3 Real Estate ETFs To Play Brexit Fears

While equity markets continue to witness massive outflows following Britain’s decision to leave the European Union (EU), the real estate sector stands in good stead. ETFs from this sector attracted the highest volume of inflows among all equity sectors in June and over the first half of this year, according to State Street Global Advisors. A safe-haven appeal, impressive yields and the prevailing low-rate environment boosted demand for real estate ETFs.

Banking on these impressive fundamentals, favorably ranked real estate ETFs may prove to be profitable additions to the portfolio of any investor seeking impressive return even in this uncertain environment.

What is Boosting Real Estate ETFs? 

The US ETF Flash Flows report from State Street Global Advisors showed that real estate ETFs registered inflows of nearly $1.4 billion and $5.3 billion last month and year-to-date, respectively, clearly outperforming in terms of popularity. Moreover, these ETFs also witnessed an inflow of $7.9 billion over the past one-year period, the highest among all the sectors. It is being speculated that Brexit uncertainties which prevailed for the most part of last month worked in favor of ETFs in safe-haven sectors including real estate.

Also, real estate ETFs drew investor attention owing to its feature of providing impressive dividend yields, especially when government bond yields declined to record low levels. Following Brexit, the 10-year U.S. Treasury yield, which serves as benchmark for consumer loans, tumbled more than 24 bps till July 5, to a record low level of 1.357%. Yields on the 30-year Treasury bond also touched the record low level of 2.15% on the same day.

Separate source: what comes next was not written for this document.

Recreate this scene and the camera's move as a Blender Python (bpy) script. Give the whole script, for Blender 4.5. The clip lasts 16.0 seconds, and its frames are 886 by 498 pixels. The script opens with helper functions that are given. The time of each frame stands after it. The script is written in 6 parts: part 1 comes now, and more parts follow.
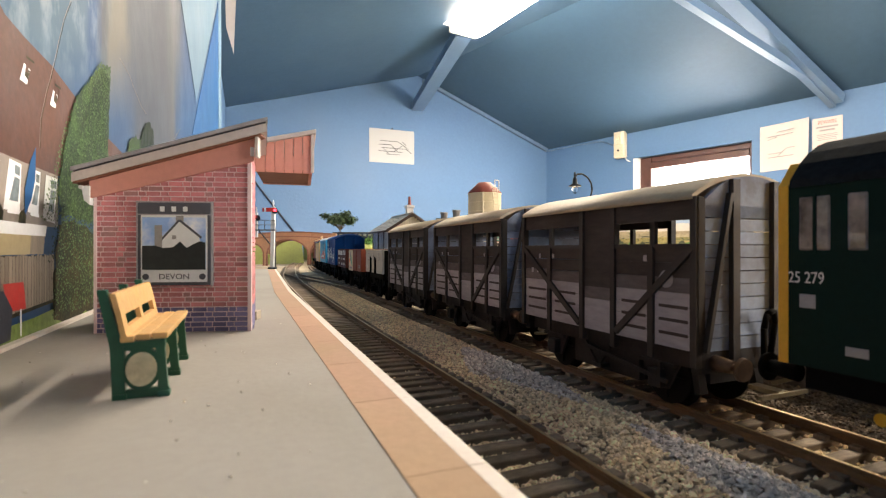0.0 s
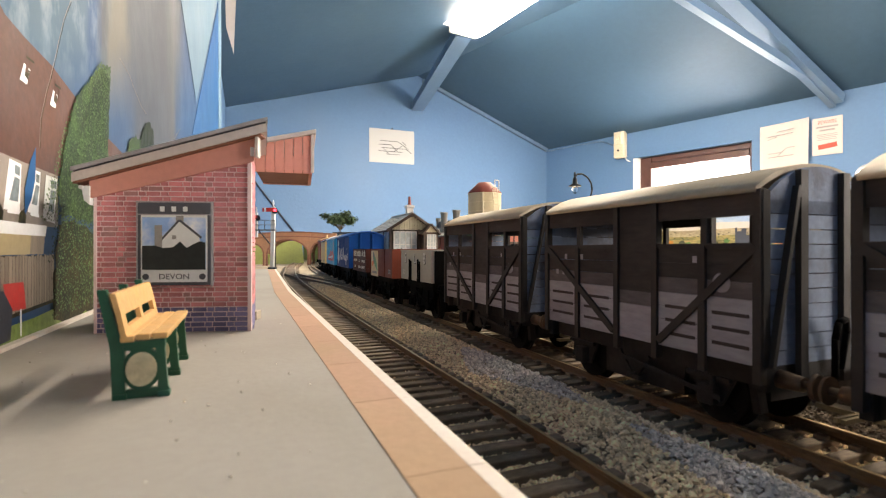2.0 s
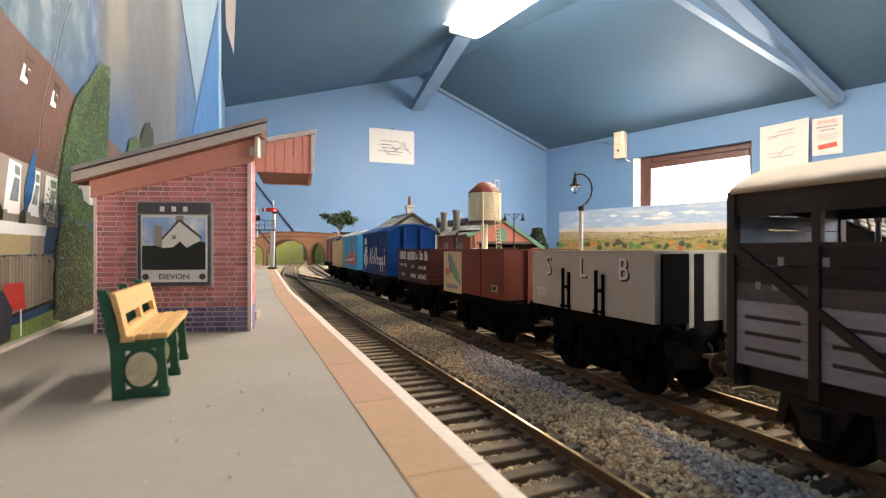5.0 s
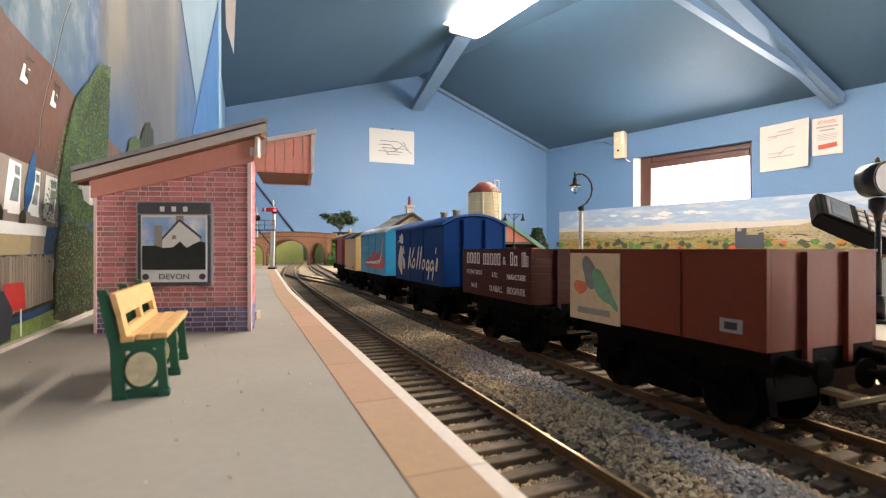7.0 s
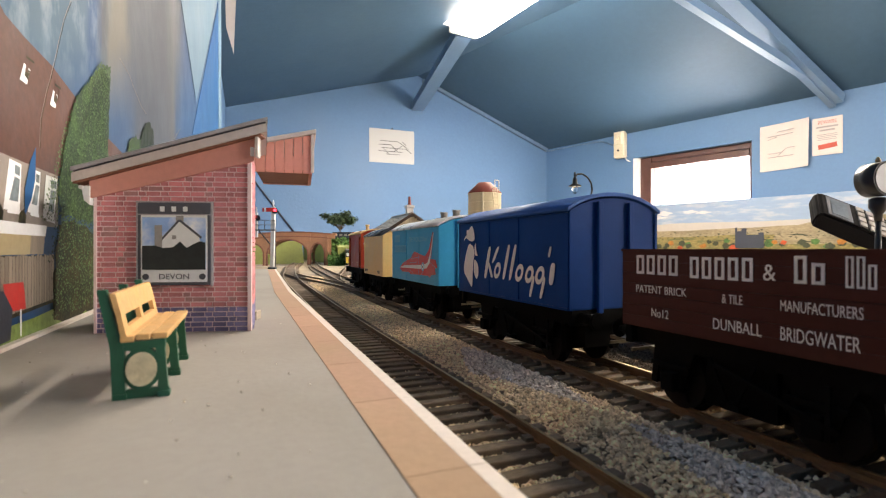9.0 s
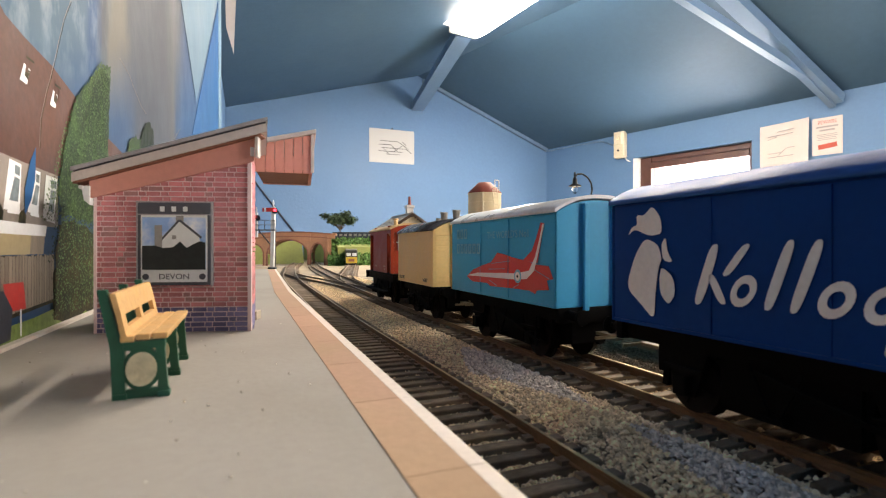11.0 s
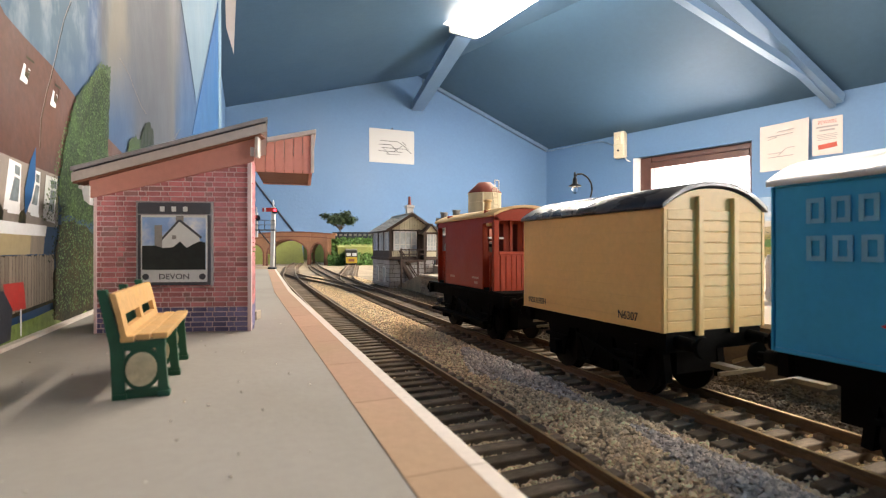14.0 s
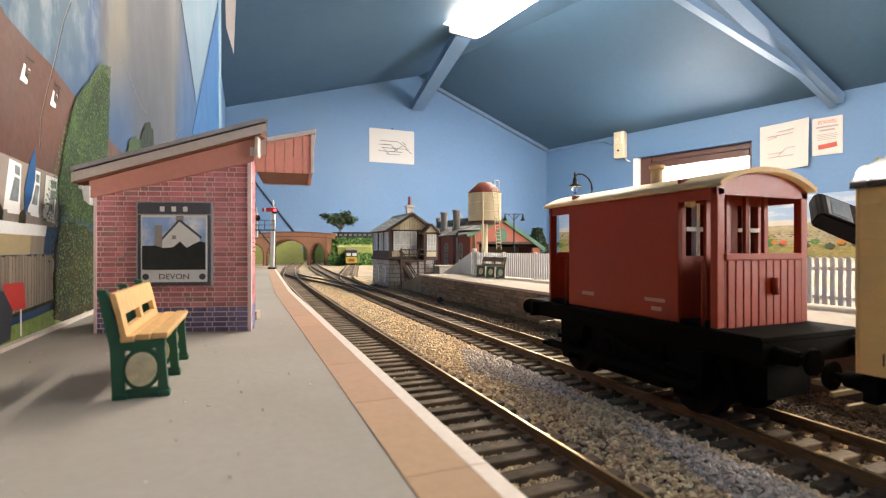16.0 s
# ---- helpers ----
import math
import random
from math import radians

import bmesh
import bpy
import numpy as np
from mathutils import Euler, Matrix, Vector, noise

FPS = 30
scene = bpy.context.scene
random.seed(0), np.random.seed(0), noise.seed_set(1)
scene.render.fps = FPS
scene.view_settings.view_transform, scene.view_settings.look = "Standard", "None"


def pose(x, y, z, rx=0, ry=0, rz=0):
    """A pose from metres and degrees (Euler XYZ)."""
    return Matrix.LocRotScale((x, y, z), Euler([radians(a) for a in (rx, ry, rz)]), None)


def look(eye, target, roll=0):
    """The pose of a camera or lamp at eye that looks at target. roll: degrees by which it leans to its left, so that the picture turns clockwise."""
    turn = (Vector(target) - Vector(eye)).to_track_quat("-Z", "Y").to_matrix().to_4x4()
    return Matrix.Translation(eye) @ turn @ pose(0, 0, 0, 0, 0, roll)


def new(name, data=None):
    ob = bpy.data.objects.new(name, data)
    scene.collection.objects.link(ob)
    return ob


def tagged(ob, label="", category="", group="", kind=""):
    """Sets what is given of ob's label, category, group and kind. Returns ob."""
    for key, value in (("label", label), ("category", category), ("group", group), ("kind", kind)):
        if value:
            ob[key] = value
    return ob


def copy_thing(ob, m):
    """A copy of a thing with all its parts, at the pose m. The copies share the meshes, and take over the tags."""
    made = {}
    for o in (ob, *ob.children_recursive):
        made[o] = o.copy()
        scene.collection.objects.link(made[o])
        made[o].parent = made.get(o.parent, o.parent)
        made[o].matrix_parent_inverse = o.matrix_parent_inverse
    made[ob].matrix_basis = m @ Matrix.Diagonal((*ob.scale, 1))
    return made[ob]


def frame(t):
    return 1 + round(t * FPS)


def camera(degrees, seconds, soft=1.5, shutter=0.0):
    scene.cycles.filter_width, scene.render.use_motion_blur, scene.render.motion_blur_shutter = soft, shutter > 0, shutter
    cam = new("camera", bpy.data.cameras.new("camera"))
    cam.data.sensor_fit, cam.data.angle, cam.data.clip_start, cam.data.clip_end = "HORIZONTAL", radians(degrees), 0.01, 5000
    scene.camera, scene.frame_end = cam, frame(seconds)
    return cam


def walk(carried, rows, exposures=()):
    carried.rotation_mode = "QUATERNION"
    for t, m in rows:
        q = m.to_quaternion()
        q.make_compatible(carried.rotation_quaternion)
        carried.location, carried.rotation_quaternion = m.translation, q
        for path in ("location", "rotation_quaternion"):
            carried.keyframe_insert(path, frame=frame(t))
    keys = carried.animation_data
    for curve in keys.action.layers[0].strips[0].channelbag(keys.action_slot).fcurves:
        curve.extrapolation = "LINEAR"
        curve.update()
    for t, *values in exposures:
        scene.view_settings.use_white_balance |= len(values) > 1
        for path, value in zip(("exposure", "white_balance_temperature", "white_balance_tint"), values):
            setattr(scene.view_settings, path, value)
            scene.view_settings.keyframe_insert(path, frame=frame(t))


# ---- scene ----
# The layout is a 4 mm to the foot model: the plan below is in millimetres, with
# the rail tops at z = 0, y along the tracks and x across them.
EYE = (0.0, 0.0, 0.0355)
YAW = radians(22.0)
cam = camera(84.05, 16.0, soft=1.1)
aim = (EYE[0] + math.sin(YAW), EYE[1] + math.cos(YAW), EYE[2])
cam.data.dof.use_dof, cam.data.dof.focus_distance, cam.data.dof.aperture_fstop = True, 0.25, 48.0
walk(cam, [(0.0, look(EYE, aim)), (16.0, look(EYE, aim))], exposures=[(0.0, -0.06, 7350, 14), (4.2, -0.1, 7350, 14), (6.3, -0.25, 7200, 15), (16.0, -0.24, 7150, 15)])

# ---- light ----
world = bpy.data.worlds.new("sky")
scene.world = world
world.use_nodes = True
wn, wl = world.node_tree.nodes, world.node_tree.links
sky = wn.new("ShaderNodeTexSky")
sky.sky_type, sky.sun_disc = "NISHITA", False
sky.sun_elevation, sky.sun_rotation = radians(35), radians(100)
wl.new(sky.outputs[0], wn["Background"].inputs[0])
wn["Background"].inputs[1].default_value = 0.12


def area_lamp(name, centre, target, width, height, watts, colour):
    data = bpy.data.lights.new(name, "AREA")
    data.shape, data.size, data.size_y, data.energy, data.color = "RECTANGLE", width, height, watts, colour
    ob = new(name, data)
    ob.matrix_world = look(centre, target)
    return ob


TUBE_WATTS = 38.0
SOUTH_TUBE_WATTS = 20.0
DAY_WATTS = 28.0
SOUTH_WATTS = 52.0

# ---- building helpers ----
MM = 0.001


def bm_new():
    return bmesh.new()


def box(bm, x0, y0, z0, x1, y1, z1, bevel=0.0):
    v = [bm.verts.new((x, y, z)) for z in (z0, z1) for x, y in ((x0, y0), (x1, y0), (x1, y1), (x0, y1))]
    faces = [bm.faces.new([v[i] for i in q]) for q in ((3, 2, 1, 0), (4, 5, 6, 7), (0, 1, 5, 4), (1, 2, 6, 5), (2, 3, 7, 6), (3, 0, 4, 7))]
    if bevel:
        edges = list({e for f in faces for e in f.edges})
        bmesh.ops.bevel(bm, geom=edges, offset=bevel, segments=2, affect="EDGES", profile=0.5)
    return bm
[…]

Separately, the recent decline in mortgage rates is also expected to boost the demand for real estate ETFs. In the last week of June, the 30-year fixed-rate mortgage averaged 3.48%, down from 3.56% in the prior week. The 15-year fixed-rate mortgage averaged 2.78%, down 5 bps. Further, the 5-year Treasury-indexed hybrid adjustable-rate mortgage averaged 2.70%, declining from 2.74%. On the top of that, the Fed’s decision to keep the interest rate unchanged throughout the first half of 2016 had a positive impact on real estate ETFs.